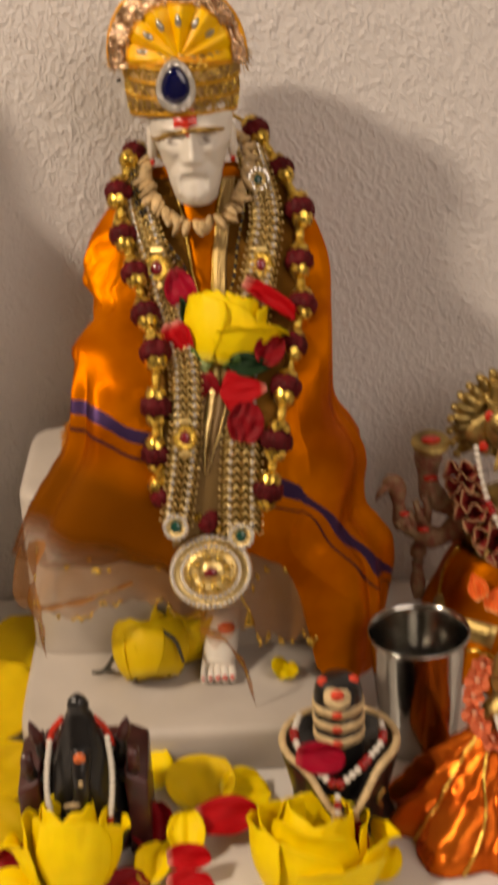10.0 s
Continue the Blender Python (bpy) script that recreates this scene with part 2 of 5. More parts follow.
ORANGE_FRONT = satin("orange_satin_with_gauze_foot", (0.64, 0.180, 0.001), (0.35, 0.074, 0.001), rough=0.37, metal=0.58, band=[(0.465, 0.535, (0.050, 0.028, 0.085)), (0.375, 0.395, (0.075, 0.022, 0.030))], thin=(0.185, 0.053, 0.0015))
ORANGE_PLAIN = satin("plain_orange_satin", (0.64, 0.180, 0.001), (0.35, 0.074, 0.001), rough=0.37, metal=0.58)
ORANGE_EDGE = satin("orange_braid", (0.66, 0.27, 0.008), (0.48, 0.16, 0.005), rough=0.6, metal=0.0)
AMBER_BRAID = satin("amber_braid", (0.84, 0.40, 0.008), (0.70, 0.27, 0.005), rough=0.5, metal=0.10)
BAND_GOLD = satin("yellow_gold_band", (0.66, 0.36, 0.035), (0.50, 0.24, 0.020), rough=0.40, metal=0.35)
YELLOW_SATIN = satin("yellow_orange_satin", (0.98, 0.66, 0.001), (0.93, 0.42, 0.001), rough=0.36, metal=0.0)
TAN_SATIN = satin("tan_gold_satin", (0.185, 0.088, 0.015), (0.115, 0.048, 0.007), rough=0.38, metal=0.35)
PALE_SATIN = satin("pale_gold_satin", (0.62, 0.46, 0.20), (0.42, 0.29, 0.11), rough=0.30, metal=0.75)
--
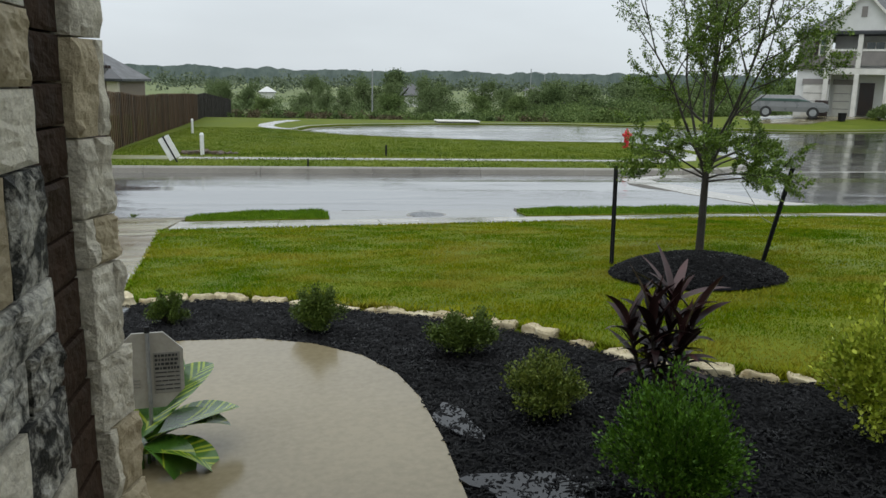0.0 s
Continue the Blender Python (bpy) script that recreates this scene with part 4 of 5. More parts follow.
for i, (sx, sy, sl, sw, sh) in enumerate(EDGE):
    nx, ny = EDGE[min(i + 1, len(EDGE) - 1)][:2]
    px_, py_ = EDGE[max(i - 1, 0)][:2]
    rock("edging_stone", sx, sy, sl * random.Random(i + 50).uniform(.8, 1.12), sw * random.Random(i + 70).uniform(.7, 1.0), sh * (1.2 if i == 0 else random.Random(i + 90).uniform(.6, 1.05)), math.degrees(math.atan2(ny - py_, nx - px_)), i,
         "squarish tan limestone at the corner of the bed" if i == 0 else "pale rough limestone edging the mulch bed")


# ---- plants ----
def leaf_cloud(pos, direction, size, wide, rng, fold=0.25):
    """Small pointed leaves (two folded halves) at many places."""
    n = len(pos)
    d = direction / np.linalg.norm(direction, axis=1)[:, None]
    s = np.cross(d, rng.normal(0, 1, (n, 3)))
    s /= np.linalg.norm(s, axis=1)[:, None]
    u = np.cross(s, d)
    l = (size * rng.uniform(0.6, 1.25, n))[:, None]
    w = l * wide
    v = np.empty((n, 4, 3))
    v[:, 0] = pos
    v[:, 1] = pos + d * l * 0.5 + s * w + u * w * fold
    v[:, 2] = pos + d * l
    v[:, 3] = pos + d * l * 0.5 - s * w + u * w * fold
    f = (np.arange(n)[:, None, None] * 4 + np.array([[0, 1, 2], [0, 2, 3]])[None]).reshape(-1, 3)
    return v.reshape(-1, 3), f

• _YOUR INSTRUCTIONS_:
Extract the run of lines that opens with the line containing "4 of 5. More parts follow." and closes with the line containing "tan limestone at"; reproduce it exactly and add nothing.

• _ANSWER TO THIS EXERCISE_:
Continue the Blender Python (bpy) script that recreates this scene with part 4 of 5. More parts follow.
for i, (sx, sy, sl, sw, sh) in enumerate(EDGE):
    nx, ny = EDGE[min(i + 1, len(EDGE) - 1)][:2]
    px_, py_ = EDGE[max(i - 1, 0)][:2]
    rock("edging_stone", sx, sy, sl * random.Random(i + 50).uniform(.8, 1.12), sw * random.Random(i + 70).uniform(.7, 1.0), sh * (1.2 if i == 0 else random.Random(i + 90).uniform(.6, 1.05)), math.degrees(math.atan2(ny - py_, nx - px_)), i,
         "squarish tan limestone at the corner of the bed" if i == 0 else "pale rough limestone edging the mulch bed")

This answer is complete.